Following that Study, in 2016, the team proceeded to develop drawings and specifications for the restoration and renovation work. Then in 2017, these documents were used to perform the repairs/restoration, which was successfully completed under budget and ahead of schedule in September 2018. This work, funded in part by France-Merrick, the Community Trust Foundation, and the EHC Foundation resulted in the preservation of an architectural showcase of 18th-century craftsmanship. It also provided a multi-purpose venue for education and events on the upper floor and the site for the EHC’s newly created Living off the Land Agricultural Museum in the lower stables.

The project site is the Evergreen Heritage Center (EHC). The EHC, located on 130 acres of “Federal Hill” in Allegany County, is a historic Maryland estate that pre-dates the Revolutionary War. The property has been listed on the Maryland Historical Trust inventory since 1976 and was added to the National Register in 2015. The EHC features a six-bedroom mansion (now the Evergreen House Museum), its companion Evergreen Barn, multiple gardens and orchards, plus 100 acres of managed forest, trails, and beautifully landscaped grounds, all in a picturesque location bordering the Great Allegheny Passage and Western Maryland Scenic Railway. The EHC is not only a historical treasure but is protected under a conservation easement and provides a showcase of best practices in environmental conservation, demonstrating how to “live off the land” while preserving it for future generations.

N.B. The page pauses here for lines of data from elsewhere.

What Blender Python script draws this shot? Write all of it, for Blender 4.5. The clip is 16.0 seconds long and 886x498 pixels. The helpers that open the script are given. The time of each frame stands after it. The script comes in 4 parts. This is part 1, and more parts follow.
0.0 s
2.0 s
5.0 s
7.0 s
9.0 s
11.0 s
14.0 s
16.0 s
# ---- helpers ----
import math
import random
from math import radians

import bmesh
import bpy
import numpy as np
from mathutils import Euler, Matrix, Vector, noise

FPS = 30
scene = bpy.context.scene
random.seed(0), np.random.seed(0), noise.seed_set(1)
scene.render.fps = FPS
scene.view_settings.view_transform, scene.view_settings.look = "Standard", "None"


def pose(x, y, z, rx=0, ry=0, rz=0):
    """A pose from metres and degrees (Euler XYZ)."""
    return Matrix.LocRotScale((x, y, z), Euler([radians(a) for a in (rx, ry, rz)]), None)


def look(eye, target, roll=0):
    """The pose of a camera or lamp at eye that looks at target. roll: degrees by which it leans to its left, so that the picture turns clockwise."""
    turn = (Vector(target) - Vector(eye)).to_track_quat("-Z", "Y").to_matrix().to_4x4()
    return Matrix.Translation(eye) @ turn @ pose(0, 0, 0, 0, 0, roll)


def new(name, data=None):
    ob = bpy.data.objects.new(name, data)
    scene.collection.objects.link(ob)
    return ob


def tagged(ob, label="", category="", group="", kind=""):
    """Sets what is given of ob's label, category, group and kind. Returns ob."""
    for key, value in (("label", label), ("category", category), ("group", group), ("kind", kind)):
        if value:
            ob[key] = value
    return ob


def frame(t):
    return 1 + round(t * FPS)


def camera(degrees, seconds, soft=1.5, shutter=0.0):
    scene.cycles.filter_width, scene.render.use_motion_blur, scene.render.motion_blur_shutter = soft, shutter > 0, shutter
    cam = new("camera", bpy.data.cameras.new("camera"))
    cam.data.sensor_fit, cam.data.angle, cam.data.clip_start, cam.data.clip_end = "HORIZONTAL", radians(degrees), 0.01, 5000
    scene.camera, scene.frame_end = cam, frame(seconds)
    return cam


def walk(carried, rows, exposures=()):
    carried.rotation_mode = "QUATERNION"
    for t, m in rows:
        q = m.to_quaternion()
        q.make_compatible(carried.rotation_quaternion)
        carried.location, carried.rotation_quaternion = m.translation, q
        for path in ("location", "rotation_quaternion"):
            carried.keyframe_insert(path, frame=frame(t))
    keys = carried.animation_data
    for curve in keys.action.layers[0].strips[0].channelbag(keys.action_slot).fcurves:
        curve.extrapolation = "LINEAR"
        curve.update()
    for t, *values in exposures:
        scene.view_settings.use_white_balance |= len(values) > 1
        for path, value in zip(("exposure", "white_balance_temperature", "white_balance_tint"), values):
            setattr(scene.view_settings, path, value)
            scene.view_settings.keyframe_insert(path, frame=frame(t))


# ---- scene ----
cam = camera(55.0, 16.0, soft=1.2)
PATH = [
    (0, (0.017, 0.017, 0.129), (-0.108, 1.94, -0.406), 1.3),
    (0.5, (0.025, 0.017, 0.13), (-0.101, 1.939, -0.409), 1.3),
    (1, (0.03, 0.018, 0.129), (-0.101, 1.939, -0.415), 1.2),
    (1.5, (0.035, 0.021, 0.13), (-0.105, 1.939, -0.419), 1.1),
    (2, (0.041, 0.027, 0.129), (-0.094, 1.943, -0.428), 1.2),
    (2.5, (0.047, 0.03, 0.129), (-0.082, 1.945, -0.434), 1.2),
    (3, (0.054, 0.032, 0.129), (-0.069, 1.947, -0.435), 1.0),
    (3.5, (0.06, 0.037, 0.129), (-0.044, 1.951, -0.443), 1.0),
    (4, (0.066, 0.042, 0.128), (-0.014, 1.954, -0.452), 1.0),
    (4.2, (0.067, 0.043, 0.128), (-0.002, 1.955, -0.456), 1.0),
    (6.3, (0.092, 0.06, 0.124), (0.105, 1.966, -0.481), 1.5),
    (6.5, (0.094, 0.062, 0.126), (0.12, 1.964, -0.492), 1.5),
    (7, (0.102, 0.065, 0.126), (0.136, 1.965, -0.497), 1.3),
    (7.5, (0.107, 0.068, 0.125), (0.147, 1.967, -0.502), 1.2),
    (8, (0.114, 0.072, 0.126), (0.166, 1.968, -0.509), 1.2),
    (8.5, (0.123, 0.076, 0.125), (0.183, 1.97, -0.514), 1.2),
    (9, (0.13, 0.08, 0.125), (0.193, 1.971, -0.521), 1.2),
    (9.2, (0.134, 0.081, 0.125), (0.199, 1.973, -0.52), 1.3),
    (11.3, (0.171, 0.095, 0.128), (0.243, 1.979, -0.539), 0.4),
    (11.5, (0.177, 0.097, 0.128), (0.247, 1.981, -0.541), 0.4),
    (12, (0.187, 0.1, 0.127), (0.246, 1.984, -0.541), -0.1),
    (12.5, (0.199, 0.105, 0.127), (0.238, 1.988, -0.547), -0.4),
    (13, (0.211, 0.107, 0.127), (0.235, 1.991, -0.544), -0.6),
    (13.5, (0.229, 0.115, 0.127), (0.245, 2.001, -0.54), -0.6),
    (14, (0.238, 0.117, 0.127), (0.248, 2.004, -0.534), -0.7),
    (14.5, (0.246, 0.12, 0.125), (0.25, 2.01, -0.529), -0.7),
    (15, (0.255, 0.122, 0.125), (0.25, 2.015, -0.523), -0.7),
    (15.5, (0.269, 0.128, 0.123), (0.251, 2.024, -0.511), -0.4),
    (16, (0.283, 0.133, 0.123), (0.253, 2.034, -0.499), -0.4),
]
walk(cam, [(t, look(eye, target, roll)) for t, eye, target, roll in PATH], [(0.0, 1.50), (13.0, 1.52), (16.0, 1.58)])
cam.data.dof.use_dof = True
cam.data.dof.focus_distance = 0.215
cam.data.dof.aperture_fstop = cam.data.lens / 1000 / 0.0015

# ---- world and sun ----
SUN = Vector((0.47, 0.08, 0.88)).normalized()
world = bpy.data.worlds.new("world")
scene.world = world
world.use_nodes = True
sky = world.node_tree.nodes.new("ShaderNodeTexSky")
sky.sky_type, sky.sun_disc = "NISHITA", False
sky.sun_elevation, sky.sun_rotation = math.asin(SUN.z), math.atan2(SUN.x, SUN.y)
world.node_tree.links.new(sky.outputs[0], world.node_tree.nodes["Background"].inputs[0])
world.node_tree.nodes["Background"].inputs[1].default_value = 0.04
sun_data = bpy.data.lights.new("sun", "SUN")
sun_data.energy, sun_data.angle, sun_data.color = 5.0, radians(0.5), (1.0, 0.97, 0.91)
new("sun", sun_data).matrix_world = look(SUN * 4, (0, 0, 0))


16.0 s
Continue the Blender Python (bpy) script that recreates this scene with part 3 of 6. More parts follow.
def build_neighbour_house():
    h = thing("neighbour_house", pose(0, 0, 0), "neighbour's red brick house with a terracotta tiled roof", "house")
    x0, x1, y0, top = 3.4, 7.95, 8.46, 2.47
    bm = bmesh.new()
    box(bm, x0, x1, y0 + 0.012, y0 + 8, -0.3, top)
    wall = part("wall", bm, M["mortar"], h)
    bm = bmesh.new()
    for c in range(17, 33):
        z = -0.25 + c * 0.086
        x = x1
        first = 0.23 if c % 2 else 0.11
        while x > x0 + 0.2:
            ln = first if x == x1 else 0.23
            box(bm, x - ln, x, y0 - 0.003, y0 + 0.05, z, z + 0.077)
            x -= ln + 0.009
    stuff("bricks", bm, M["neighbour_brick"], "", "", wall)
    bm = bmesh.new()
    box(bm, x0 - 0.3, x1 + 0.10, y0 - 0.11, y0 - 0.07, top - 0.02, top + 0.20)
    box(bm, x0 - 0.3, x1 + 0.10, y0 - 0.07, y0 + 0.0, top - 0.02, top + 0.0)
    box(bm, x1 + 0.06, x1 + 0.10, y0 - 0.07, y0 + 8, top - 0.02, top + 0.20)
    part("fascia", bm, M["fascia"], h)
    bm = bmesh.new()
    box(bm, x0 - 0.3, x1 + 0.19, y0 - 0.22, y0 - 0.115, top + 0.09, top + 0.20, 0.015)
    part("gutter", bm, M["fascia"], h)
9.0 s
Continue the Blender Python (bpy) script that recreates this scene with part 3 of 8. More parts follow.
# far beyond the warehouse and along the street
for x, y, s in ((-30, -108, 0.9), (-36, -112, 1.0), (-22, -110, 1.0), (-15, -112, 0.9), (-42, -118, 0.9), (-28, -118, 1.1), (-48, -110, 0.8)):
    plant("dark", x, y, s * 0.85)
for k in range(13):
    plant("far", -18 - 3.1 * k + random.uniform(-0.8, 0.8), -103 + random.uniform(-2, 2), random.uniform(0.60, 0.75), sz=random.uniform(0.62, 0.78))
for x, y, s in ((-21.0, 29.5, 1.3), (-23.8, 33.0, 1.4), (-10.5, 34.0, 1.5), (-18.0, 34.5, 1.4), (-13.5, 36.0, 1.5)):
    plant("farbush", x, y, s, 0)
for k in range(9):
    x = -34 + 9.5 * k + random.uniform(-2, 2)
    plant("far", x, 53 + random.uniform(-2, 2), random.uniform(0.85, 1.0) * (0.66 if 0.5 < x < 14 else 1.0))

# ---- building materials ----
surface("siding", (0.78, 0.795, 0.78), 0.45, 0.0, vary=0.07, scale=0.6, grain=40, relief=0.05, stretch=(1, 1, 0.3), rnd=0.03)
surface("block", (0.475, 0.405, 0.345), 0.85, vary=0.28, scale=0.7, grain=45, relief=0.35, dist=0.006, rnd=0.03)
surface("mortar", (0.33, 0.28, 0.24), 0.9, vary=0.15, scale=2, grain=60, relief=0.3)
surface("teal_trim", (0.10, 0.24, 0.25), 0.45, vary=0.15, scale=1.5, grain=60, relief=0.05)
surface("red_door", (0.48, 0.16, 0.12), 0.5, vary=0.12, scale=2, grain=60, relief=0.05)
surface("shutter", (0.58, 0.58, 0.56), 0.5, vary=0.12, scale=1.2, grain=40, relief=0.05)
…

The EHC Foundation, a 501 (c) (3) public charity, was founded in 2008 to leverage this historic property to empower Western Maryland children, youth, and adults by providing hands-on STEM (science, technology, engineering, and math) education in a county where the average per capita income is the lowest in the State, 75% of elementary school children qualify for USDA’s Free and Reduced Meal Program, and the School Readiness assessment of kindergarten children is less than 40% (on par with Baltimore City and Baltimore County).
To pursue that mission, the Foundation and its partners (including Allegany, Garrett, Washington County Public Schools, Allegany College of Maryland, the Chesapeake Bay Foundation, Frostburg State University, Garrett College, and the Maryland State Department of Education) have developed multiple programs for the benefit of the Western Maryland community, particularly its disadvantaged children. These programs currently serve over 9000 children and youth annually through school field trips, in-school and outreach programs, summer camps, teacher training, and events for children and families, while consistently increasing student ag and science literacy by 25-50% per class per pre/post-tests

Regarding the Barn’s significance, under MHT Criterion A, the property is significant in terms of its contribution to the successful settlement of western Allegany County beginning circa 1780 when Edward Grimes migrated west from Frederick and built the original Evergreen House and Barn on four fifty-acre “military lots”. By 1794, Mr. Grimes was one of the first County Commissioners from the newly formed County, and his son-in-law (also a County Commissioner) was operating the area’s first sawmill. Two other County Commissioners subsequently owned the property: William Ridgeley who filed the first layout of the town of Frostburg and fostered the partnership between the B&O Railroad and the C&O Canal, and George Winter who operated one of the area’s first woolen mills and a nearby inn on America’s first National Road. In 1869, the property was acquired by the Trimble family, became part of the area’s largest farm (over 1100 acres), and was given the name Evergreen for the fledging evergreen trees planted there. All four of these families facilitated the growth of Allegany County, the state of Maryland, and in terms of commerce and transport, the new nation.

The property is also significant under Criteria C since the Evergreen Barn displays many of the classic architectural features of an 18th-century colonial-style bank barn. With its steep asymmetrical roof, open forebay, cantilevered broad-axed beams, wooden pegs, hand-wrought nails, mortise and tenon construction, and log troughs, the Barn represents the design and workmanship of the period and showcases the land’s stone and timber materials.

After the Barn’s restoration/renovation work was completed in the fall of 2018, the Barn was then available for both the EHC’s education programs and for community events. In the fall of 2019, the EHC then began another Barn project: the design and implementation of the Living off the Land Agricultural Museum in the lower Barn stables. The recently completed project will now enable thousands of visitors, both in-person and on-line through videos, to experience 200 years of Western Maryland agricultural history as they view over 200 ag artifacts and storytelling displays.

This Agricultural Museum will now join the Evergreen House Museum the historic Evergreen farmhouse, as well as the property’s Heritage Sawmill, gardens, greenhouses, fields, 100-acre forest, and pond as part of a unique showcase of best practices in historic preservation, environmental conservation, and education.